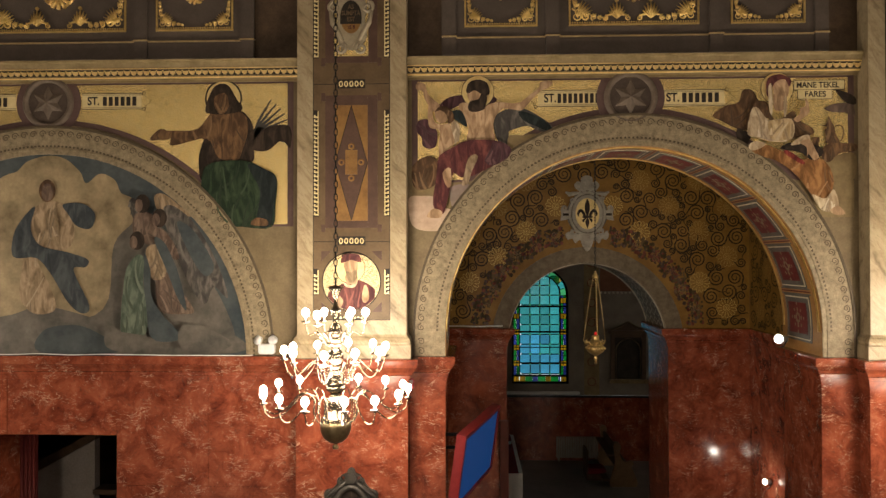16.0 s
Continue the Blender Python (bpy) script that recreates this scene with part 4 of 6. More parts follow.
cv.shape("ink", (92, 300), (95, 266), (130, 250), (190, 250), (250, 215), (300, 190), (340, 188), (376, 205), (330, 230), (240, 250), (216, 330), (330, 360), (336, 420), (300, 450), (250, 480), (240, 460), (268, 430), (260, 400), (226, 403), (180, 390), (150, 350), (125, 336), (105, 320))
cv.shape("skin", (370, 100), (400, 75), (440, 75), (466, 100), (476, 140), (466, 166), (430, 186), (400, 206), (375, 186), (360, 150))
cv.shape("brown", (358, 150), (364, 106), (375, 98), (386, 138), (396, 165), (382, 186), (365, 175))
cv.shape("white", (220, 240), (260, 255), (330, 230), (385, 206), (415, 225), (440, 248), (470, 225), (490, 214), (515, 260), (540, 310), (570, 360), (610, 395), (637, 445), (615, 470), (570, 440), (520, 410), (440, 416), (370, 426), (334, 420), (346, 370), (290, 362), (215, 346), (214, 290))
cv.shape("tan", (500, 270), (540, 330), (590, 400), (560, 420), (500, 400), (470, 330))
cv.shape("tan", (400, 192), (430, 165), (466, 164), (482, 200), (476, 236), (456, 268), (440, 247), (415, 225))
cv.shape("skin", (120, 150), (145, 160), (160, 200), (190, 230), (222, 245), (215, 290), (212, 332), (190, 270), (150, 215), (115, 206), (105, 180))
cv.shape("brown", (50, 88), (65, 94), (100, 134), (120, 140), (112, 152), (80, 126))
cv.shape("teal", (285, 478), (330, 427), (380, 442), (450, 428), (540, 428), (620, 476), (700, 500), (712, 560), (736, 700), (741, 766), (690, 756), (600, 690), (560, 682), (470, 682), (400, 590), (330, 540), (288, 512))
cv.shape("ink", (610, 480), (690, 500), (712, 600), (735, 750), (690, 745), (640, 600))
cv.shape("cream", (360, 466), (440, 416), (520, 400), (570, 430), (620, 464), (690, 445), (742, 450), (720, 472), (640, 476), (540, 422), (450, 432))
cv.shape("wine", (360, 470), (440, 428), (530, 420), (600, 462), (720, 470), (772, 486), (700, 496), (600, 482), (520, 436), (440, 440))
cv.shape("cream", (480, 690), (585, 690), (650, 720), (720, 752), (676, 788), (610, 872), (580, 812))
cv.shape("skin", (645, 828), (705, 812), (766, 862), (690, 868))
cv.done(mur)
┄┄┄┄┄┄
Repeat verbatim all the material, but not the pictures.

16.0 s
Continue the Blender Python (bpy) script that recreates this scene with part 4 of 6. More parts follow.
cv.shape("ink", (92, 300), (95, 266), (130, 250), (190, 250), (250, 215), (300, 190), (340, 188), (376, 205), (330, 230), (240, 250), (216, 330), (330, 360), (336, 420), (300, 450), (250, 480), (240, 460), (268, 430), (260, 400), (226, 403), (180, 390), (150, 350), (125, 336), (105, 320))
cv.shape("skin", (370, 100), (400, 75), (440, 75), (466, 100), (476, 140), (466, 166), (430, 186), (400, 206), (375, 186), (360, 150))
cv.shape("brown", (358, 150), (364, 106), (375, 98), (386, 138), (396, 165), (382, 186), (365, 175))
cv.shape("white", (220, 240), (260, 255), (330, 230), (385, 206), (415, 225), (440, 248), (470, 225), (490, 214), (515, 260), (540, 310), (570, 360), (610, 395), (637, 445), (615, 470), (570, 440), (520, 410), (440, 416), (370, 426), (334, 420), (346, 370), (290, 362), (215, 346), (214, 290))
cv.shape("tan", (500, 270), (540, 330), (590, 400), (560, 420), (500, 400), (470, 330))
cv.shape("tan", (400, 192), (430, 165), (466, 164), (482, 200), (476, 236), (456, 268), (440, 247), (415, 225))
cv.shape("skin", (120, 150), (145, 160), (160, 200), (190, 230), (222, 245), (215, 290), (212, 332), (190, 270), (150, 215), (115, 206), (105, 180))
cv.shape("brown", (50, 88), (65, 94), (100, 134), (120, 140), (112, 152), (80, 126))
cv.shape("teal", (285, 478), (330, 427), (380, 442), (450, 428), (540, 428), (620, 476), (700, 500), (712, 560), (736, 700), (741, 766), (690, 756), (600, 690), (560, 682), (470, 682), (400, 590), (330, 540), (288, 512))
cv.shape("ink", (610, 480), (690, 500), (712, 600), (735, 750), (690, 745), (640, 600))
cv.shape("cream", (360, 466), (440, 416), (520, 400), (570, 430), (620, 464), (690, 445), (742, 450), (720, 472), (640, 476), (540, 422), (450, 432))
cv.shape("wine", (360, 470), (440, 428), (530, 420), (600, 462), (720, 470), (772, 486), (700, 496), (600, 482), (520, 436), (440, 440))
cv.shape("cream", (480, 690), (585, 690), (650, 720), (720, 752), (676, 788), (610, 872), (580, 812))
cv.shape("skin", (645, 828), (705, 812), (766, 862), (690, 868))
cv.done(mur)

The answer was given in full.